Steve Robinson is the vice president of Development, Product Management and Strategy for IBM's Security Systems Division.

During the past year, I spent a lot of time traveling the globe, meeting with clients and industry experts to discuss security. Those discussions gave me a keen sense of the pain points -- and the advances -- we will be learning to adopt to moving ahead.

So as 2012 winds down, one of the busiest years for enterprise security, let's look ahead to 2013. In truth, the rapid pace at which technology is evolving is creating challenges for enterprises and their security officers as they plan out their strategies for 2013.

In 2012, we saw growing complexity with the evolution of key technologies such as cloud, big data and mobile computing. We saw increased concern at the impact of sophisticated malware on operations and business continuity across the enterprise. Finally we began to question the traditional views of security with regards to where the threats reside. As we close the books on 2012, much progress has been made, but I think the entire industry will agree that much work remains in 2013.

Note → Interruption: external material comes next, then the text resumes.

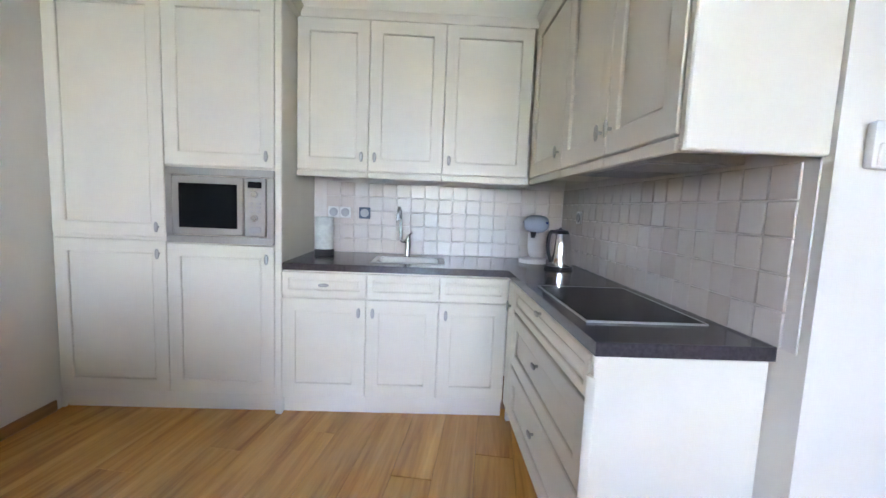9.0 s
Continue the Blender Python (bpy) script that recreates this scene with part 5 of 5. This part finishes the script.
# wall cupboards
DU = UY - YK - 0.005
for x, h in ((5.59, 0.39), (5.16, 0.04), (4.71, 0.04)):
    w = {5.59: 0.43, 5.16: 0.45, 4.71: 0.53}[x]
    t = unit("wall_cabinet", "cream wall cabinet with a panelled door", pose(x, UY, 0, 0, 0, 180), w, DU, UZ0, UZ1)
    k_door(t, 0, w, UZ0 + 0.005, UZ1, (h, UZ0 + 0.09))
    part("light_rail", box(0.0, w, -0.022, 0.0, UZ0 - 0.035, UZ0 - 0.001, 0.004), M["kitchen"], t)
DV = UX - XK - 0.005
for y, w, hs in ((3.80, 0.61, (0.56,)), (4.41, 0.48, (0.44,)), (4.89, 0.42, (0.04,))):
    t = unit("wall_cabinet", "cream wall cabinet with a panelled door", pose(UX, y, 0, 0, 0, 90), w, DV, UZ0, UZ1)
    for h in hs:
        k_door(t, 0, w, UZ0 + 0.005, UZ1, (h, UZ0 + 0.09))
    part("light_rail", box(0.0, w, -0.022, 0.0, UZ0 - 0.035, UZ0 - 0.001, 0.004), M["kitchen"], t)
UEND = 5.315
part("end_pilaster", box(0.422, 0.45, -0.018, DV, UZ0 - 0.035, UZ1, 0.006), M["kitchen"], t, "cream end panel with a turned foot")
t = thing("bulkhead", "cream fascia with moulding above the cabinets", "fascia", kind="structure")
part("fascia", box(5.60, XR - 0.003, YK, KY - 0.02, UZ1 + 0.002, CEIL - 0.002), M["kitchen"], t)
part("fascia", box(XK + 0.002, 5.60, YK, UY - 0.02, UZ1 + 0.002, CEIL - 0.003), M["kitchen"], t)
part("fascia", box(XK + 0.003, UX - 0.02, UY - 0.02, UEND + 0.03, UZ1 + 0.002, CEIL - 0.004), M["kitchen"], t)
pr = [(0.0, 0.0), (0.025, 0.01), (0.03, 0.03), (0.05, 0.05), (0.05, 0.065), (0.0, 0.065)]
part("moulding", prism(B(), [(KY - 0.02 + u, UZ1 + v) for u, v in pr], 0, 5.56, XR - 0.002), M["kitchen"], t)
part("moulding", prism(B(), [(5.60 - u, UZ1 + 0.001 + v) for u, v in pr], 1, UY, KY + 0.02), M["kitchen"], t)
part("moulding", prism(B(), [(UY - 0.02 + u, UZ1 + v) for u, v in pr], 0, UX, 5.60), M["kitchen"], t)
part("moulding", prism(B(), [(UX - 0.02 + u, UZ1 + 0.001 + v) for u, v in pr], 1, UY - 0.01, UEND + 0.05), M["kitchen"], t)
part("crown", prism(B(), [(KY - 0.02 + u * 0.9, CEIL - 0.063 + v * 0.9) for u, v in pr], 0, 5.57, XR - 0.004), M["kitchen"], t)
part("crown", prism(B(), [(UY - 0.02 + u * 0.9, CEIL - 0.064 + v * 0.9) for u, v in pr], 0, UX, 5.58), M["kitchen"], t)
part("crown", prism(B(), [(UX - 0.02 + u * 0.9, CEIL - 0.065 + v * 0.9) for u, v in pr], 1, UY, UEND + 0.04), M["kitchen"], t)
t = thing("extractor_hood", "slim steel extractor hood under the wall cabinets", "hood", pose(XK + 0.19, 4.80, UZ0 - 0.03))
part("case", box(-0.17, 0.15, -0.29, 0.29, 0.0, 0.028, 0.004), M["steel"], t)
for k in range(2):
    part("filter", box(-0.13, 0.11, -0.26 + k * 0.27, -0.01 + k * 0.27, -0.004, 0.001), M["silver"], t)
t = thing("hob", "black glass ceramic hob let into the worktop", "hob", pose(4.075, 4.77, 0.9055))
part("glass_plate", box(-0.21, 0.18, -0.29, 0.29, 0.0, 0.006, 0.002), M["screen"], t)
for a, c, e, f in ((-0.214, -0.21, -0.294, 0.294), (0.18, 0.184, -0.294, 0.294), (-0.21, 0.18, -0.294, -0.29), (-0.21, 0.18, 0.29, 0.294)):
    part("edge", box(a, c, e, f, 0.0, 0.007), M["steel"], t)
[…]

From insights I’ve gleaned from talking to chief information security officers, as well as my security scientists at IBM, I’m optimistic on some topics and remain concerned about others. Here’s what we can expect in 2013 and beyond:

1.) In 2013, cloud security will go from "mystery and hype" to "secure and move-on." Service providers are taking security more seriously, pushed by customers who expect better service. Meanwhile for both public and private cloud, we are making technological progress (in federation, encryption, virtualization security and monitoring), which provide a reason for optimism.

2.) Likewise, despite the buzz, I’m optimistic about security for mobile computing. By the end of 2014, mobile devices will be more secure than laptops are today. Device makers and service providers have stepped up their efforts. Meanwhile, technologies are emerging to manage devices, encrypt them, separate data and monitor usage that will leapfrog the technology for laptops of today.

3.) Compliance will remain a surprisingly robust security driver through 2015, driven by country-level cyber efforts maturing. An influx of advanced threats put compliance on the back burner in 2011, but is now driving new legislation. Watch out for more regulations and more need to automate controls and reporting.

4.) The type of data collected and inspected to detect advanced threats will balloon in variety and volume by 2016, with a focus on finding the needle in the haystack. Security intelligence is a key factor in helping companies get smart about what is actually happening on their systems. Traditional security solutions will break as customers want to inspect more varied and voluminous data streams.

In addition to these broader predictions, here are some other observations that we’re bound to see, which move us beyond the headlines to what security execs are preparing for over the next few years:

5.) Our 2012 Chief Information Security Officer (CISO) study showed that most CISOs report to the CIO. This will change. Security groups will become more independent, with CISOs breaking away from reporting only to CIOs, instead getting more direct lines to the audit committee and risk officer.

6.) Data scientists will be in high demand for security. Data scientists will be dedicated to analyzing and correlating security data as well as unstructured business data to find the breach needle in the corporate haystack.

7.) Reduction of threat data sharing boundaries between government and private sector, and among private sector companies themselves. Organizations are realizing they need to share information to stay ahead of security risks and threats.

8.) Firms will begin monitoring the info shared on social dark channels. Organizations believe that social data/hacker channels can be mined for data/clues that indicate which companies are being targeted. The information can be monitored either internally, or achieved via a service.

9.) Unlike the last compliance wave, the current one will be weighed against the rise of a risk-based approach to security. Security dollars must be spent to enhance security and not only to check a compliance box.

The best defense is often a good offense. Getting ahead of the threat, planning now for what you know is coming in the next few years will go a long way in protecting your data. Much like this past year, 2013 is sure to be an active and exciting year in security.